The fall of Iain Duncan Smith

Duncan Smith's leadership was damaged by his lack of support amongst many of his MPs and the perception that he was a weak uncharismatic leader. On 14 February 2003 former MP Barry Legg was selected as Conservative Party Chief Executive. He was from the right of the party and replaced moderniser Mark MacGregor. This triggered factional infighting and on 23 February 2003 The Independent newspaper published a story that members of parliament were considering a vote of confidence due to Duncan Smith's perceived unelectability. On 1 May 2003 Crispin Blunt resigned from the Conservative front bench and demanded a no confidence motion in Duncan Smith, the day before local government elections. On 7 May Barry Legg resigned amid continuing disquiet.

On 13 October 2003 the parliamentary watchdog began an investigation into Duncan Smith's past employment of his wife as his diary secretary. There were allegations that she was on the parliamentary payroll for apparently doing no work. On 18 October Sir Patrick Cormack suggested that Duncan Smith should call a vote of confidence in his leadership. On 22 October major party donor Stuart Wheeler said there was an overwhelming case to replace Duncan Smith.

For a vote of confidence to occur 15 percent of Conservative MPs (at the time, 25 MPs) had to write to the Chairman of the 1922 Committee demanding the vote. On 26 October, amid mounting claims that the threshold of 25 was about to be reached, Duncan Smith made an appearance on television daring his opponents to show their hand by the evening of 29 October, or to withdraw their challenge. He also stated that he would not step down if a vote was called. On 28 October Sir Michael Spicer, chairman of the 1922 Committee, announced that he had received at least 25 votes and the vote of no confidence was held on 29 October 2003. Duncan Smith lost the vote 75-90. (It, perhaps, should be noted that the demand by Duncan Smith to have the matter "resolved" by 29 October had no bearing in the party constitution. Had the required number of votes not been received until 30 October - or later - the result would have been the same, in that a vote of confidence would still have been called by Sir Michael Spicer.)

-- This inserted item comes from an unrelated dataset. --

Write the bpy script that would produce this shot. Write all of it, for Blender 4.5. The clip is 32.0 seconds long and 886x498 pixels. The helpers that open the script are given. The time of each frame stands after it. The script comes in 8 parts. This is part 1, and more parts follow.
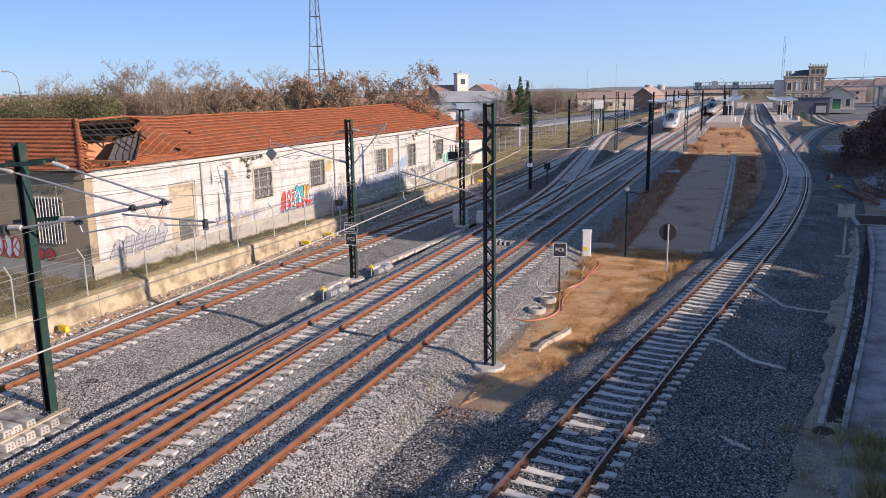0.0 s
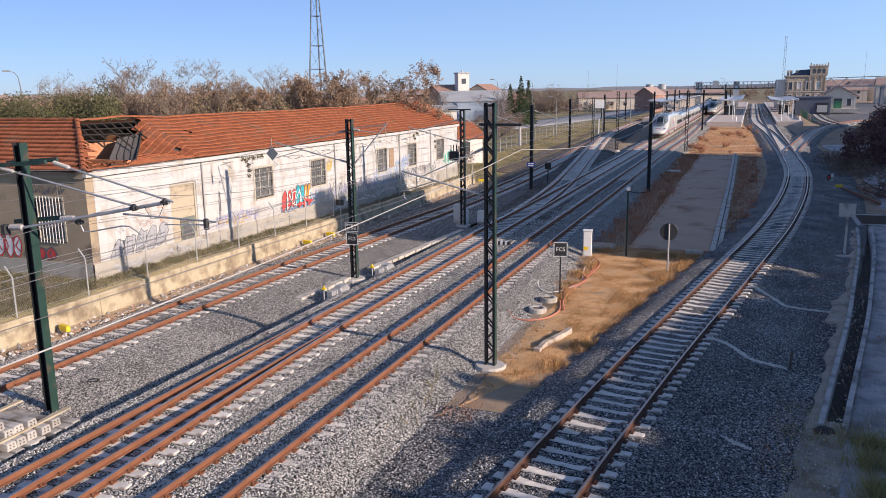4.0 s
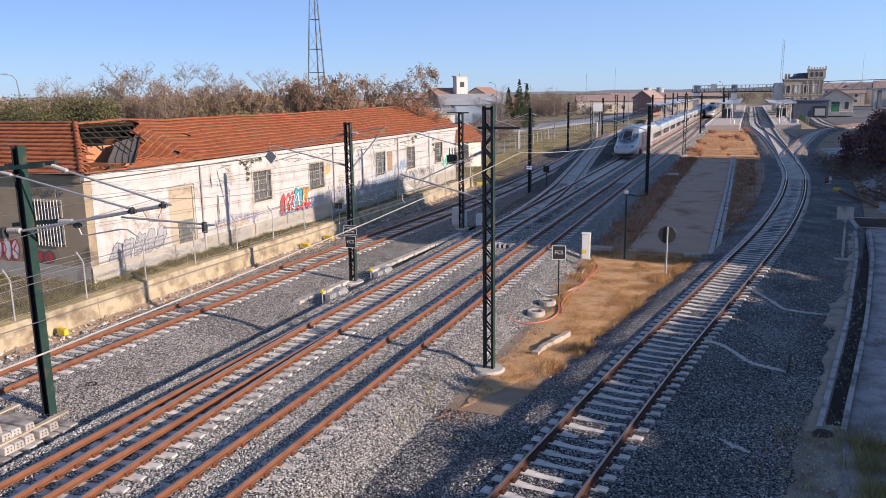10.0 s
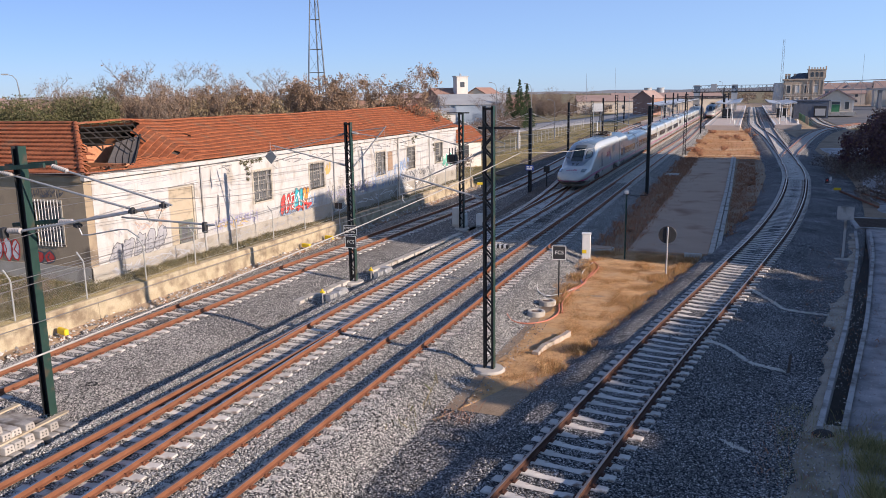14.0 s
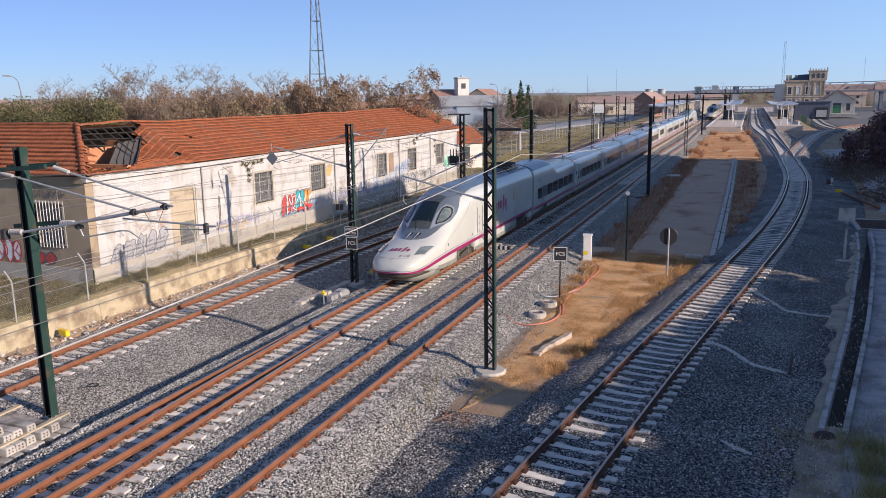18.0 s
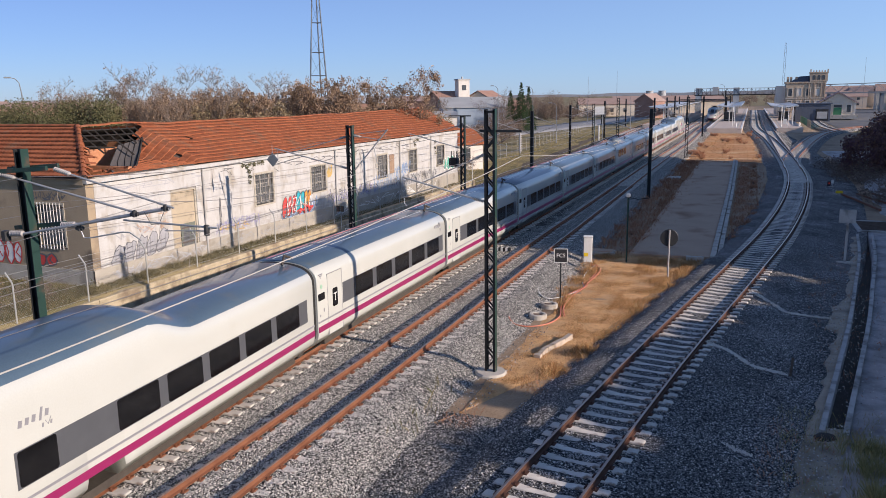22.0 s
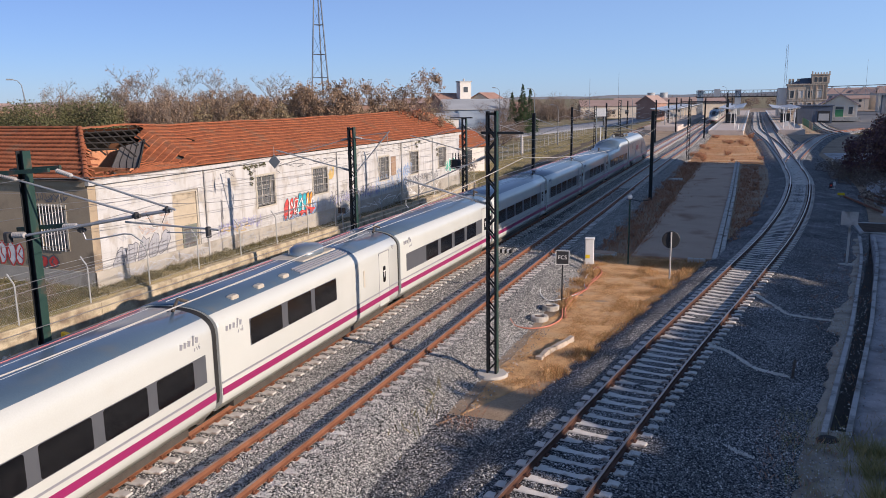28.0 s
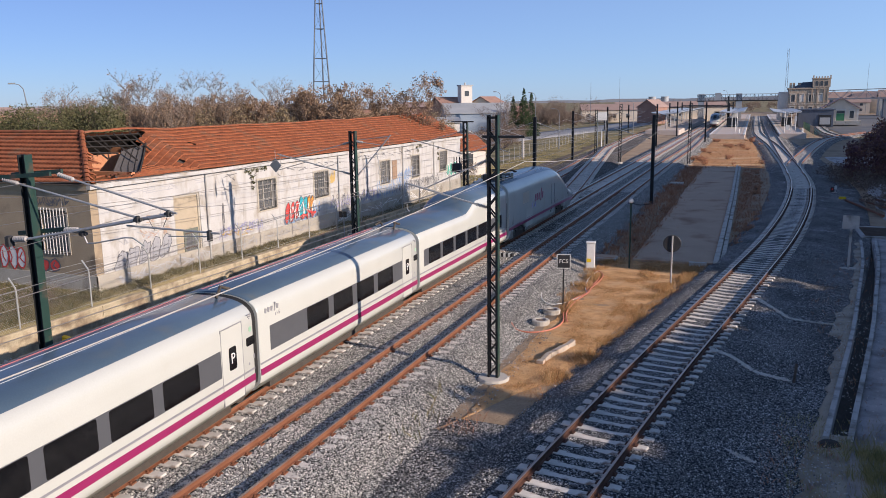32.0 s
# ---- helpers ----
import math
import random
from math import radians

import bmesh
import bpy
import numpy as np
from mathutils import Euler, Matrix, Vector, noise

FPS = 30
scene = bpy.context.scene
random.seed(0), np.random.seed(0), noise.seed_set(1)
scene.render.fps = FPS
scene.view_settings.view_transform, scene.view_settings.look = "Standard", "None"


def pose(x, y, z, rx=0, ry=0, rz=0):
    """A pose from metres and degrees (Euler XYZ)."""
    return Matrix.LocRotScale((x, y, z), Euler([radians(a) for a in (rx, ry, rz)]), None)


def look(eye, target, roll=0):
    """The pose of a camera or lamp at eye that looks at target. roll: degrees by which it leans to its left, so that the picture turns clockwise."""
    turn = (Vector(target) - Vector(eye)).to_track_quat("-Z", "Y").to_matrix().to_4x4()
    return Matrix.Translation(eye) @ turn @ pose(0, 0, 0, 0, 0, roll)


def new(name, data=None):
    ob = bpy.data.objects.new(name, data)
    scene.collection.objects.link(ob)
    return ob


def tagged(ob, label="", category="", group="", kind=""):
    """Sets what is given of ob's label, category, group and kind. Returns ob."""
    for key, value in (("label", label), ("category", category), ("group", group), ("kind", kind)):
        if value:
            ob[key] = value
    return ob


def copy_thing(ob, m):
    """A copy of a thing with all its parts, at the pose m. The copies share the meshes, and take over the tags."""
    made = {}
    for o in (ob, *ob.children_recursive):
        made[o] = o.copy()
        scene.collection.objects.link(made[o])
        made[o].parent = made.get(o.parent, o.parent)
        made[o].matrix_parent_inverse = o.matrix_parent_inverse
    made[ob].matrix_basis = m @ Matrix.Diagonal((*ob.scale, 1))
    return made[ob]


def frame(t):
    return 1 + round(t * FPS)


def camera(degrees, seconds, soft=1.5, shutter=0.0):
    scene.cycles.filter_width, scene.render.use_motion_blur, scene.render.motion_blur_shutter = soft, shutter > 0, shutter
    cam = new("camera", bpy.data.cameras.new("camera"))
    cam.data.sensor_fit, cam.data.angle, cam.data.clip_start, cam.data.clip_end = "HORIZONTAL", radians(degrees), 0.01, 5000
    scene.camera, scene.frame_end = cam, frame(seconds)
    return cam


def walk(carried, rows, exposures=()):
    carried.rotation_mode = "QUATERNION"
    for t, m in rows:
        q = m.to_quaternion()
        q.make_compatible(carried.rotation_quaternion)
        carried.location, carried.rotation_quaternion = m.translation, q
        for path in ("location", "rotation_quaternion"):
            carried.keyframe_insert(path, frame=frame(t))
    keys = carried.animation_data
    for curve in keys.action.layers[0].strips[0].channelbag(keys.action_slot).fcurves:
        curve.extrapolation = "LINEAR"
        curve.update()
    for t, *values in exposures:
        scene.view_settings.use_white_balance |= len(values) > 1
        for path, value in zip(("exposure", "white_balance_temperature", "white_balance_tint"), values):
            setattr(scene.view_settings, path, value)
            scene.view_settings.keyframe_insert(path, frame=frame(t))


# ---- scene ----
# ---------------------------------------------------------------- camera
YAW, PITCH, ROLL, EYE = 21.414, 11.399, -0.812, 8.97
cam = camera(59.5, 32.0, soft=0.45)


def view(right, up):
    """Pose of the camera, turned by small angles (degrees) from its mean aim."""
    return pose(0, 0, EYE, 90 - PITCH + up, 0, YAW + right) @ pose(0, 0, 0, 0, 0, ROLL)


DRIFT = ((0, .06, -.20), (0.5, .045, -.185), (1, .01, -.18), (1.5, .012, -.205), (2, .06, -.245), (2.5, .075, -.248), (3, .105, -.25),
         (3.5, .135, -.25), (4.5, .10, -.19), (5.5, .05, -.115), (6, .005, -.065), (7, 0, -.06), (8, .005, -.065), (8.5, 0, -.045), (9, 0, -.005), (10, .003, .004),
         (11, .012, .01), (11.5, .005, .04), (12, 0, .055), (13, .005, .05), (13.5, .005, .02), (14, .02, .01), (14.5, .05, .018), (15.5, .095, .02),
         (16.5, .128, .03), (17, .12, .07), (17.5, .11, .10), (18, .10, .11), (18.5, .125, .095), (19, .13, .078), (19.5, .12, .082), (20, .088, .112),
         (20.5, .065, .14), (21, .08, .175), (21.5, .13, .20), (22, .14, .228), (22.5, .137, .265), (23, .137, .288), (23.5, .142, .308), (24, .163, .32),
         (24.5, .19, .328), (25, .197, .333), (25.5, .205, .345), (26.5, .235, .348), (27.5, .26, .352), (28, .256, .368), (28.5, .262, .415), (29, .272, .468),
         (29.5, .285, .515), (30, .30, .545), (30.5, .30, .582), (31, .315, .622), (31.5, .332, .642), (32, .335, .65))
walk(cam, [(t, view(a, b)) for t, a, b in DRIFT], exposures=[(0, 0.04, 6100, 13), (16.5, 0.03, 6100, 13), (20, -0.15, 6010, 12), (32, -0.15, 6010, 12)])

# ---------------------------------------------------------------- world, sun
SUN_AZ, SUN_EL = 99.0, 18.7           # degrees clockwise from +y, degrees over the horizon
world = bpy.data.worlds.new("world")
scene.world = world
world.use_nodes = True
wn = world.node_tree
sky = wn.nodes.new("ShaderNodeTexSky")
sky.sky_type, sky.sun_disc = 'NISHITA', False
sky.sun_elevation, sky.sun_rotation = radians(SUN_EL), radians(SUN_AZ)
sky.air_density, sky.dust_density, sky.ozone_density, sky.altitude = 0.9, 0.25, 3.0, 1000
tint = wn.nodes.new("ShaderNodeMix")
tint.data_type, tint.blend_type = 'RGBA', 'MULTIPLY'
tint.inputs["Factor"].default_value = 1.0
tint.inputs["B"].default_value = (0.60, 0.72, 1.0, 1)
wn.links.new(sky.outputs[0], tint.inputs["A"])
way = wn.nodes.new("ShaderNodeTexCoord")
high = wn.nodes.new("ShaderNodeSeparateXYZ")
wn.links.new(way.outputs["Generated"], high.inputs[0])
low = wn.nodes.new("ShaderNodeMapRange")       # haze lies over the horizon and thins out with height
low.interpolation_type = 'SMOOTHSTEP'
low.inputs["From Min"].default_value, low.inputs["From Max"].default_value = 0.05, 0.75
low.inputs["To Min"].default_value, low.inputs["To Max"].default_value = 1.0, 0.28
wn.links.new(high.outputs["Z"], low.inputs[0])
pale = wn.nodes.new("ShaderNodeMix")
pale.data_type, pale.blend_type = 'RGBA', 'ADD'
pale.inputs["B"].default_value = (1.5, 1.65, 2.4, 1)
wn.links.new(low.outputs[0], pale.inputs["Factor"])
wn.links.new(tint.outputs["Result"], pale.inputs["A"])
toward = wn.nodes.new("ShaderNodeVectorMath")
toward.operation = 'DOT_PRODUCT'
toward.inputs[1].default_value = (math.sin(radians(SUN_AZ)), math.cos(radians(SUN_AZ)), -0.25)
wn.links.new(way.outputs["Generated"], toward.inputs[0])
amount = wn.nodes.new("ShaderNodeMapRange")
amount.inputs["From Min"].default_value, amount.inputs["From Max"].default_value = -1.0, 1.0
wn.links.new(toward.outputs["Value"], amount.inputs[0])
haze = wn.nodes.new("ShaderNodeMix")
haze.data_type, haze.blend_type = 'RGBA', 'ADD'
haze.inputs["B"].default_value = (3.4, 5.4, 6.8, 1)
share = wn.nodes.new("ShaderNodeMath")         # and is brighter on the sun's side
share.operation = 'MULTIPLY'
wn.links.new(amount.outputs[0], share.inputs[0])
wn.links.new(low.outputs[0], share.inputs[1])
wn.links.new(share.outputs[0], haze.inputs["Factor"])
wn.links.new(pale.outputs["Result"], haze.inputs["A"])
wn.links.new(haze.outputs["Result"], wn.nodes["Background"].inputs[0])
wn.nodes["Background"].inputs[1].default_value = 0.085
sun = new("sun", bpy.data.lights.new("sun", 'SUN'))
sun.data.energy, sun.data.angle, sun.data.color = 6.5, radians(0.5), (1.0, 0.81, 0.64)
a, e = radians(SUN_AZ), radians(SUN_EL)
sun.matrix_basis = look(Vector((math.sin(a) * math.cos(e), math.cos(a) * math.cos(e), math.sin(e))) * 100, (0, 0, 0))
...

The rise of Michael Howard

As soon as the result of the confidence vote was known MPs David Davis and Oliver Letwin announced that they were supporting former Home Secretary Michael Howard. Kenneth Clarke and Tim Yeo announced they would not be running. Michael Ancram, deputy leader of the party, gave the qualified statement that he would not stand against Howard so long as no other candidate came forward - widely seen as a warning against other candidates standing. The prospect of a sole candidate raised many questions as to whether or not ordinary party members would have the opportunity to decide whether they accepted Howard as leader, with some suggestions for an all-member ballot. No other candidates came forward and Howard was elected unopposed on 6 November 2003. The board of the Conservative Party decided not to have that ratified by the party membership.